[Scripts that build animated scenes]
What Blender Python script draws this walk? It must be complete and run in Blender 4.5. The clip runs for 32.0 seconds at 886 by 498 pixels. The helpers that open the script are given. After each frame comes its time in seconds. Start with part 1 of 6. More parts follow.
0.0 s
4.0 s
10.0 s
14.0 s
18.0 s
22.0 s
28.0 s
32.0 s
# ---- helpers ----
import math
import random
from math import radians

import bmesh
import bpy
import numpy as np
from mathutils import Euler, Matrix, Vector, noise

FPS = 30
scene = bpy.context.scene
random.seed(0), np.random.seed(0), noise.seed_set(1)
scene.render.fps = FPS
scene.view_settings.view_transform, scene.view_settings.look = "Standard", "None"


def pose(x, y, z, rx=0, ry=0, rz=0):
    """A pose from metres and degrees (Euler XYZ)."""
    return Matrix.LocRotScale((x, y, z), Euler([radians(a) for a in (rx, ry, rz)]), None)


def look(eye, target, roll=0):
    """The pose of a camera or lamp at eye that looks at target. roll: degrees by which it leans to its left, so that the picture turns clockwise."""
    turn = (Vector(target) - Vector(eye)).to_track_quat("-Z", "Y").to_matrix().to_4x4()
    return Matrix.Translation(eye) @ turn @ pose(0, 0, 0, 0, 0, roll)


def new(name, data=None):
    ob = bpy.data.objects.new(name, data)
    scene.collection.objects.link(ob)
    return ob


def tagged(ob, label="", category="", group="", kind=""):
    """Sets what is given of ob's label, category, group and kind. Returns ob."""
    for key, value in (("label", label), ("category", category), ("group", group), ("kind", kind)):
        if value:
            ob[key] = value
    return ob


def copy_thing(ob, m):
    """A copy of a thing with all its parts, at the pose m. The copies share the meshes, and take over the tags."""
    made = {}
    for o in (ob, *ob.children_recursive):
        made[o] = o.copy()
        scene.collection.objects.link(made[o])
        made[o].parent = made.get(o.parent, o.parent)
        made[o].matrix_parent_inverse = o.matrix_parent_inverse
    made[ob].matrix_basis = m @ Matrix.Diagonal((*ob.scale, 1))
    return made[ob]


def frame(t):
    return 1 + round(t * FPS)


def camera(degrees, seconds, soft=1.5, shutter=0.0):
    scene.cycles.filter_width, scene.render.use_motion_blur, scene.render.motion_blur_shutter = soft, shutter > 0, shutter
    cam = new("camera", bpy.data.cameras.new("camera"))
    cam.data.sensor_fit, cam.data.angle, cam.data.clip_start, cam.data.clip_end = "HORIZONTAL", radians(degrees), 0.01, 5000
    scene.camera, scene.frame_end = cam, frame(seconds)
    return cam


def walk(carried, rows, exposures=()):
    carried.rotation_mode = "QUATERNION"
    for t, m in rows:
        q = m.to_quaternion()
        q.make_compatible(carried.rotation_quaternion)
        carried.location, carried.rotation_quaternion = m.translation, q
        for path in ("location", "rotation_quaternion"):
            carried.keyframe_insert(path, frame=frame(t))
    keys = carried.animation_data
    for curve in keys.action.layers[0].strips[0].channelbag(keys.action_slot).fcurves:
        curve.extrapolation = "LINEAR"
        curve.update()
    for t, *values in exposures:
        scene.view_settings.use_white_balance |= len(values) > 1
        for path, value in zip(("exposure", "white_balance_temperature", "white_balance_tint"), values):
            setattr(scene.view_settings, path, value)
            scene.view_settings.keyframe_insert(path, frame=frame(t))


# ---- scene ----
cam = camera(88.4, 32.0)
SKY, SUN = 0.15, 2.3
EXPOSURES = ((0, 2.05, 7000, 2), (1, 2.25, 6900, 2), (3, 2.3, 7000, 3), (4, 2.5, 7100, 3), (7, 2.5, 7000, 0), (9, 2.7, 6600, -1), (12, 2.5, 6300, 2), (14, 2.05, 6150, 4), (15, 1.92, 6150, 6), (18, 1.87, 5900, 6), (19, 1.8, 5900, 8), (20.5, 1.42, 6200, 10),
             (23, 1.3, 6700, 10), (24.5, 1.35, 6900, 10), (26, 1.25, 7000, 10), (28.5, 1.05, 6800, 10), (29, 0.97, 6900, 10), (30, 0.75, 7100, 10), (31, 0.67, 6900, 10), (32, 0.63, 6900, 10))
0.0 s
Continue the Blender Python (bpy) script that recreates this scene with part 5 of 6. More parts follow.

Task goal: Return only the stretch of the material above from the line holding "made[o] = o.copy()" through the line holding "for path in", copied exactly.

Response to this task:
        made[o] = o.copy()
        scene.collection.objects.link(made[o])
        made[o].parent = made.get(o.parent, o.parent)
        made[o].matrix_parent_inverse = o.matrix_parent_inverse
    made[ob].matrix_basis = m @ Matrix.Diagonal((*ob.scale, 1))
    return made[ob]


def frame(t):
    return 1 + round(t * FPS)


def camera(degrees, seconds, soft=1.5, shutter=0.0):
    scene.cycles.filter_width, scene.render.use_motion_blur, scene.render.motion_blur_shutter = soft, shutter > 0, shutter
    cam = new("camera", bpy.data.cameras.new("camera"))
    cam.data.sensor_fit, cam.data.angle, cam.data.clip_start, cam.data.clip_end = "HORIZONTAL", radians(degrees), 0.01, 5000
    scene.camera, scene.frame_end = cam, frame(seconds)
    return cam


def walk(carried, rows, exposures=()):
    carried.rotation_mode = "QUATERNION"
    for t, m in rows:
        q = m.to_quaternion()
        q.make_compatible(carried.rotation_quaternion)
        carried.location, carried.rotation_quaternion = m.translation, q
        for path in ("location", "rotation_quaternion"):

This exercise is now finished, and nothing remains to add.